The task:
Every record must be transcribed in its entirety, apart from the images, which are to be omitted.

※

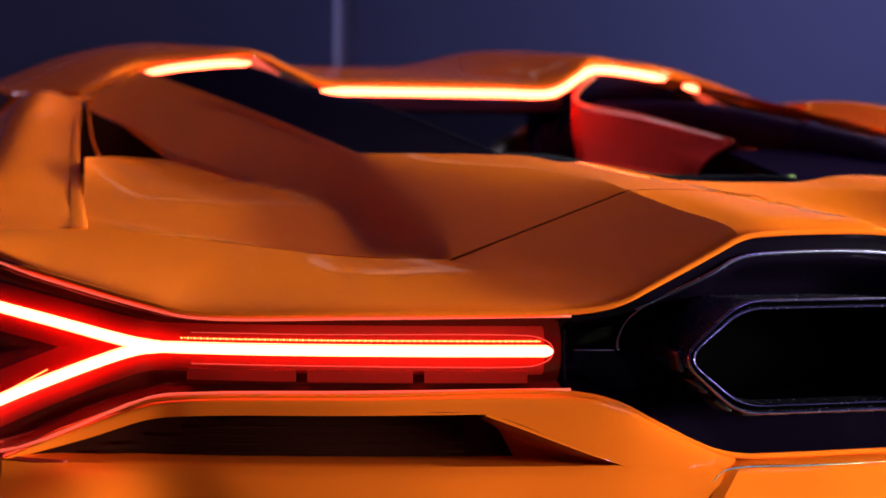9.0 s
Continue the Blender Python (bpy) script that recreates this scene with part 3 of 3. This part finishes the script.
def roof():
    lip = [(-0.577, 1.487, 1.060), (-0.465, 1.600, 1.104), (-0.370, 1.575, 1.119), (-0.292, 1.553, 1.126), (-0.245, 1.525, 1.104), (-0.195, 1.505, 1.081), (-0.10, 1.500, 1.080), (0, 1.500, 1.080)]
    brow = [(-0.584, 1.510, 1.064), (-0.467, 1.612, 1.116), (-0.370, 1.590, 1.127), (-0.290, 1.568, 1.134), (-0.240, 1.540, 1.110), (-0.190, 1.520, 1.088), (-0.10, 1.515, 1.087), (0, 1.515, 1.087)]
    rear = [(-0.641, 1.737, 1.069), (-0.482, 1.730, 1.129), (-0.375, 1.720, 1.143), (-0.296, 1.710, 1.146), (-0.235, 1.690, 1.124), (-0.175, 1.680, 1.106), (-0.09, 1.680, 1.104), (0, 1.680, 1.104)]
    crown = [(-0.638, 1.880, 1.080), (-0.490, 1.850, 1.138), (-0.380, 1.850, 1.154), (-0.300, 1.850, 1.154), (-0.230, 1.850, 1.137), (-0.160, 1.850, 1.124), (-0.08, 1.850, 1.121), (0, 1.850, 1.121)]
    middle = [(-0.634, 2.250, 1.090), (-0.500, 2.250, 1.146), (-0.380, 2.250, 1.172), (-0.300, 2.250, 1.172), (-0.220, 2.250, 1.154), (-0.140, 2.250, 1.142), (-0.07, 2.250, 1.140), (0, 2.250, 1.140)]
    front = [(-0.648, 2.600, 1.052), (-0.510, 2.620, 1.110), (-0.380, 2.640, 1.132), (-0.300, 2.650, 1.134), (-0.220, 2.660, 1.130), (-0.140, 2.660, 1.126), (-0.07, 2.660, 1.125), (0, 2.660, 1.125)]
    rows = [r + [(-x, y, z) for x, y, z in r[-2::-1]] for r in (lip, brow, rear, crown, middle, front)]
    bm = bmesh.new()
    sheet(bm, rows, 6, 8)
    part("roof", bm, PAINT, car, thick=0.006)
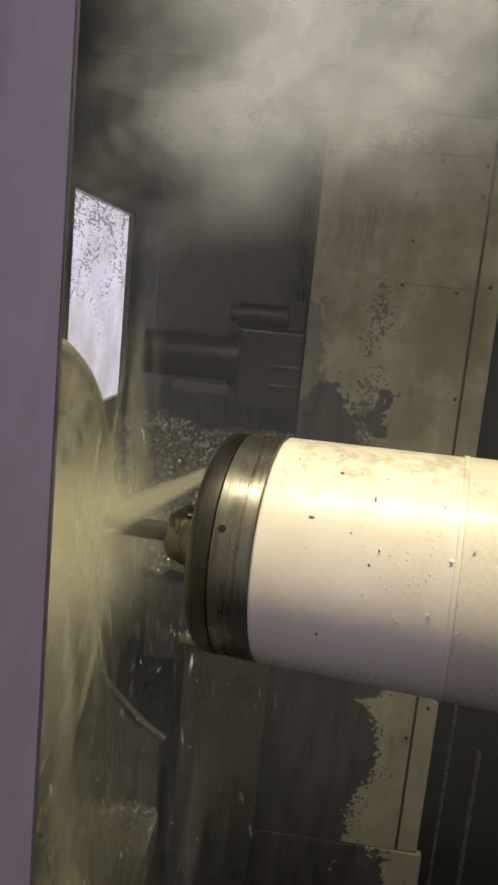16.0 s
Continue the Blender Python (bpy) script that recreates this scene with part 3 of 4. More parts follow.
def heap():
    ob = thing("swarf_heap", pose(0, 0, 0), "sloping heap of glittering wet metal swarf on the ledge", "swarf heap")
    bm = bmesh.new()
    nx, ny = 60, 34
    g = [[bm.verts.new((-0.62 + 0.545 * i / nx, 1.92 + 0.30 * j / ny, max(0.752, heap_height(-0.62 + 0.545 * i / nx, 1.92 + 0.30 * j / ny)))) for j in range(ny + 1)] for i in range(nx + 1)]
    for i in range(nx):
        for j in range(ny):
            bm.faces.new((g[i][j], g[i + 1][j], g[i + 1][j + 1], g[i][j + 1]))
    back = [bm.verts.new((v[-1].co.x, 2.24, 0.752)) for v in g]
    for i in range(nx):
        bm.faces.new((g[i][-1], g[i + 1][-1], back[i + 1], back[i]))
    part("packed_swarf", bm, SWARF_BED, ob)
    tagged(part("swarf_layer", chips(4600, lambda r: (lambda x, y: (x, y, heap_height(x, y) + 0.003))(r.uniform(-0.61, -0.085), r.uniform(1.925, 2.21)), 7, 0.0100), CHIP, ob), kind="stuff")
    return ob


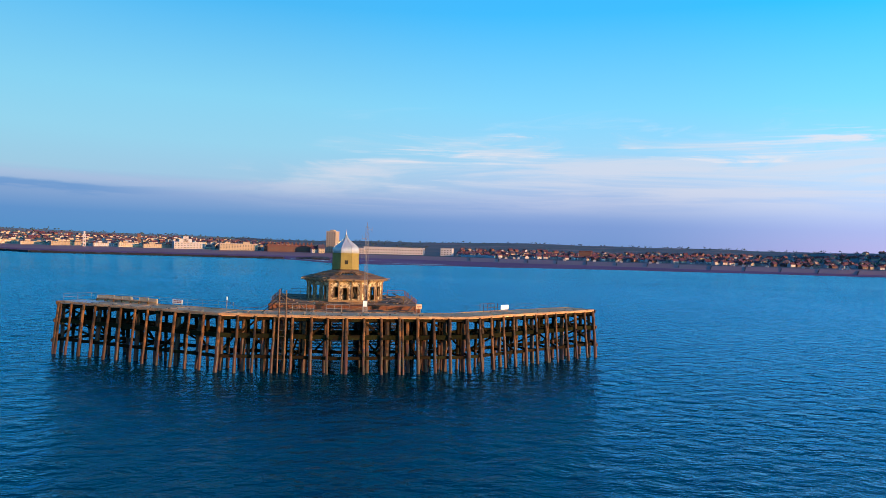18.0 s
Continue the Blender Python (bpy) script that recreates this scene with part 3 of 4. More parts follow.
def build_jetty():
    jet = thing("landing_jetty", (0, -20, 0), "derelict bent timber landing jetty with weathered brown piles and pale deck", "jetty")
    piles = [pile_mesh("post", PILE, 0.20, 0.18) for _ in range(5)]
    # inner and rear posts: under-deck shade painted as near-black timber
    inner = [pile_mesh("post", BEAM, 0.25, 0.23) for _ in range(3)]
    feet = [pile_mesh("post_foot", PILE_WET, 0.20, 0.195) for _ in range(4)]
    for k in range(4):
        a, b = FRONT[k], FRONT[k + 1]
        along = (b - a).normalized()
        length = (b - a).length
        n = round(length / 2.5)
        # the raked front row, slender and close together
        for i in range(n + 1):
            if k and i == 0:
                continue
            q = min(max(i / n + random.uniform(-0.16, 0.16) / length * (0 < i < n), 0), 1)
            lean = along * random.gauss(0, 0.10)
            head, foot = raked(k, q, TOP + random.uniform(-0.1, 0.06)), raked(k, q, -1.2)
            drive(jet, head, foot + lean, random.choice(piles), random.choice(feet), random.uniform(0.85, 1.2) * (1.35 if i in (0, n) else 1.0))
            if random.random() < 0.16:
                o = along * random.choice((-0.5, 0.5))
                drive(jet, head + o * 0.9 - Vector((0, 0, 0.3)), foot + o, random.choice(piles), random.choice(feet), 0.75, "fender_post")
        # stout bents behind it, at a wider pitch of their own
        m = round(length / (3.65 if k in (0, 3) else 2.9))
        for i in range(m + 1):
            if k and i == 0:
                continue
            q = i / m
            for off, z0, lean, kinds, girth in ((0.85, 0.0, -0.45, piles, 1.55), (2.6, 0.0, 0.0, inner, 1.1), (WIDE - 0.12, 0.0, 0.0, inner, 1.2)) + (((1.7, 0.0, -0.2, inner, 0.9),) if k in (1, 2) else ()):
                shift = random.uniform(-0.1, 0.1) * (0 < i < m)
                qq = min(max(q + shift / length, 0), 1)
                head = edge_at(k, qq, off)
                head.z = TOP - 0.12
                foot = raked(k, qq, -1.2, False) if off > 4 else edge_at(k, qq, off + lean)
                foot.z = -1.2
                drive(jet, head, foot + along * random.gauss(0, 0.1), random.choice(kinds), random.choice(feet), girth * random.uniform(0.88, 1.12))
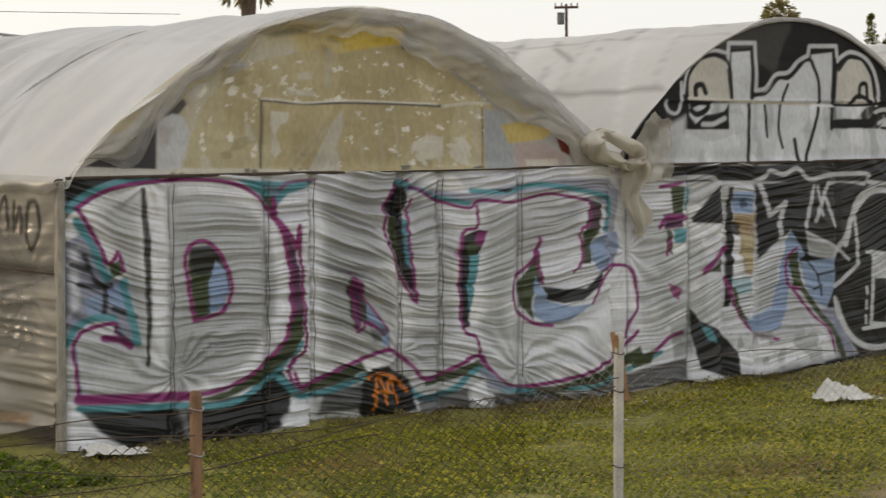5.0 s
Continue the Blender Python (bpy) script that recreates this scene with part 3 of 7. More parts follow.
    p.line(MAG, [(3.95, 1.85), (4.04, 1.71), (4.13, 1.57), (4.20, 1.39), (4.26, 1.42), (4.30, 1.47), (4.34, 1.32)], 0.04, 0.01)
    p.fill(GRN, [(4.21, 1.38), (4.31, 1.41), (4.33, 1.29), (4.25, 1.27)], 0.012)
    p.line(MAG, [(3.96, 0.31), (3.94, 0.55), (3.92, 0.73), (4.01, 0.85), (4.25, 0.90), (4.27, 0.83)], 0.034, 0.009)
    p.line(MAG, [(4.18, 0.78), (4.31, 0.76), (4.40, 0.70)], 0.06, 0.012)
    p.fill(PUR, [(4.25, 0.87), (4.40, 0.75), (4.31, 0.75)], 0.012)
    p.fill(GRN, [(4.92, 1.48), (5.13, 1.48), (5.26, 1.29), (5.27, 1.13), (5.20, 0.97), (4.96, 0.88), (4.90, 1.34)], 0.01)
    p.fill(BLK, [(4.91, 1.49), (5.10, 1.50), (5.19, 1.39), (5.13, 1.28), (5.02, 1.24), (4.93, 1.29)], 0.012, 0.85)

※

Response to the exercise:
9.0 s
Continue the Blender Python (bpy) script that recreates this scene with part 3 of 3. This part finishes the script.
def roof():
    lip = [(-0.577, 1.487, 1.060), (-0.465, 1.600, 1.104), (-0.370, 1.575, 1.119), (-0.292, 1.553, 1.126), (-0.245, 1.525, 1.104), (-0.195, 1.505, 1.081), (-0.10, 1.500, 1.080), (0, 1.500, 1.080)]
    brow = [(-0.584, 1.510, 1.064), (-0.467, 1.612, 1.116), (-0.370, 1.590, 1.127), (-0.290, 1.568, 1.134), (-0.240, 1.540, 1.110), (-0.190, 1.520, 1.088), (-0.10, 1.515, 1.087), (0, 1.515, 1.087)]
    rear = [(-0.641, 1.737, 1.069), (-0.482, 1.730, 1.129), (-0.375, 1.720, 1.143), (-0.296, 1.710, 1.146), (-0.235, 1.690, 1.124), (-0.175, 1.680, 1.106), (-0.09, 1.680, 1.104), (0, 1.680, 1.104)]
    crown = [(-0.638, 1.880, 1.080), (-0.490, 1.850, 1.138), (-0.380, 1.850, 1.154), (-0.300, 1.850, 1.154), (-0.230, 1.850, 1.137), (-0.160, 1.850, 1.124), (-0.08, 1.850, 1.121), (0, 1.850, 1.121)]
    middle = [(-0.634, 2.250, 1.090), (-0.500, 2.250, 1.146), (-0.380, 2.250, 1.172), (-0.300, 2.250, 1.172), (-0.220, 2.250, 1.154), (-0.140, 2.250, 1.142), (-0.07, 2.250, 1.140), (0, 2.250, 1.140)]
    front = [(-0.648, 2.600, 1.052), (-0.510, 2.620, 1.110), (-0.380, 2.640, 1.132), (-0.300, 2.650, 1.134), (-0.220, 2.660, 1.130), (-0.140, 2.660, 1.126), (-0.07, 2.660, 1.125), (0, 2.660, 1.125)]
    rows = [r + [(-x, y, z) for x, y, z in r[-2::-1]] for r in (lip, brow, rear, crown, middle, front)]
    bm = bmesh.new()
    sheet(bm, rows, 6, 8)
    part("roof", bm, PAINT, car, thick=0.006)
16.0 s
Continue the Blender Python (bpy) script that recreates this scene with part 3 of 4. More parts follow.
def heap():
    ob = thing("swarf_heap", pose(0, 0, 0), "sloping heap of glittering wet metal swarf on the ledge", "swarf heap")
    bm = bmesh.new()
    nx, ny = 60, 34
    g = [[bm.verts.new((-0.62 + 0.545 * i / nx, 1.92 + 0.30 * j / ny, max(0.752, heap_height(-0.62 + 0.545 * i / nx, 1.92 + 0.30 * j / ny)))) for j in range(ny + 1)] for i in range(nx + 1)]
    for i in range(nx):
        for j in range(ny):
            bm.faces.new((g[i][j], g[i + 1][j], g[i + 1][j + 1], g[i][j + 1]))
    back = [bm.verts.new((v[-1].co.x, 2.24, 0.752)) for v in g]
    for i in range(nx):
        bm.faces.new((g[i][-1], g[i + 1][-1], back[i + 1], back[i]))
    part("packed_swarf", bm, SWARF_BED, ob)
    tagged(part("swarf_layer", chips(4600, lambda r: (lambda x, y: (x, y, heap_height(x, y) + 0.003))(r.uniform(-0.61, -0.085), r.uniform(1.925, 2.21)), 7, 0.0100), CHIP, ob), kind="stuff")
    return ob


18.0 s
Continue the Blender Python (bpy) script that recreates this scene with part 3 of 4. More parts follow.
def build_jetty():
    jet = thing("landing_jetty", (0, -20, 0), "derelict bent timber landing jetty with weathered brown piles and pale deck", "jetty")
    piles = [pile_mesh("post", PILE, 0.20, 0.18) for _ in range(5)]
    # inner and rear posts: under-deck shade painted as near-black timber
    inner = [pile_mesh("post", BEAM, 0.25, 0.23) for _ in range(3)]
    feet = [pile_mesh("post_foot", PILE_WET, 0.20, 0.195) for _ in range(4)]
    for k in range(4):
        a, b = FRONT[k], FRONT[k + 1]
        along = (b - a).normalized()
        length = (b - a).length
        n = round(length / 2.5)
        # the raked front row, slender and close together
        for i in range(n + 1):
            if k and i == 0:
                continue
            q = min(max(i / n + random.uniform(-0.16, 0.16) / length * (0 < i < n), 0), 1)
            lean = along * random.gauss(0, 0.10)
            head, foot = raked(k, q, TOP + random.uniform(-0.1, 0.06)), raked(k, q, -1.2)
            drive(jet, head, foot + lean, random.choice(piles), random.choice(feet), random.uniform(0.85, 1.2) * (1.35 if i in (0, n) else 1.0))
            if random.random() < 0.16:
                o = along * random.choice((-0.5, 0.5))
                drive(jet, head + o * 0.9 - Vector((0, 0, 0.3)), foot + o, random.choice(piles), random.choice(feet), 0.75, "fender_post")
        # stout bents behind it, at a wider pitch of their own
        m = round(length / (3.65 if k in (0, 3) else 2.9))
        for i in range(m + 1):
            if k and i == 0:
                continue
            q = i / m
            for off, z0, lean, kinds, girth in ((0.85, 0.0, -0.45, piles, 1.55), (2.6, 0.0, 0.0, inner, 1.1), (WIDE - 0.12, 0.0, 0.0, inner, 1.2)) + (((1.7, 0.0, -0.2, inner, 0.9),) if k in (1, 2) else ()):
                shift = random.uniform(-0.1, 0.1) * (0 < i < m)
                qq = min(max(q + shift / length, 0), 1)
                head = edge_at(k, qq, off)
                head.z = TOP - 0.12
                foot = raked(k, qq, -1.2, False) if off > 4 else edge_at(k, qq, off + lean)
                foot.z = -1.2
                drive(jet, head, foot + along * random.gauss(0, 0.1), random.choice(kinds), random.choice(feet), girth * random.uniform(0.88, 1.12))
5.0 s
Continue the Blender Python (bpy) script that recreates this scene with part 3 of 7. More parts follow.
    p.line(MAG, [(3.95, 1.85), (4.04, 1.71), (4.13, 1.57), (4.20, 1.39), (4.26, 1.42), (4.30, 1.47), (4.34, 1.32)], 0.04, 0.01)
    p.fill(GRN, [(4.21, 1.38), (4.31, 1.41), (4.33, 1.29), (4.25, 1.27)], 0.012)
    p.line(MAG, [(3.96, 0.31), (3.94, 0.55), (3.92, 0.73), (4.01, 0.85), (4.25, 0.90), (4.27, 0.83)], 0.034, 0.009)
    p.line(MAG, [(4.18, 0.78), (4.31, 0.76), (4.40, 0.70)], 0.06, 0.012)
    p.fill(PUR, [(4.25, 0.87), (4.40, 0.75), (4.31, 0.75)], 0.012)
    p.fill(GRN, [(4.92, 1.48), (5.13, 1.48), (5.26, 1.29), (5.27, 1.13), (5.20, 0.97), (4.96, 0.88), (4.90, 1.34)], 0.01)
    p.fill(BLK, [(4.91, 1.49), (5.10, 1.50), (5.19, 1.39), (5.13, 1.28), (5.02, 1.24), (4.93, 1.29)], 0.012, 0.85)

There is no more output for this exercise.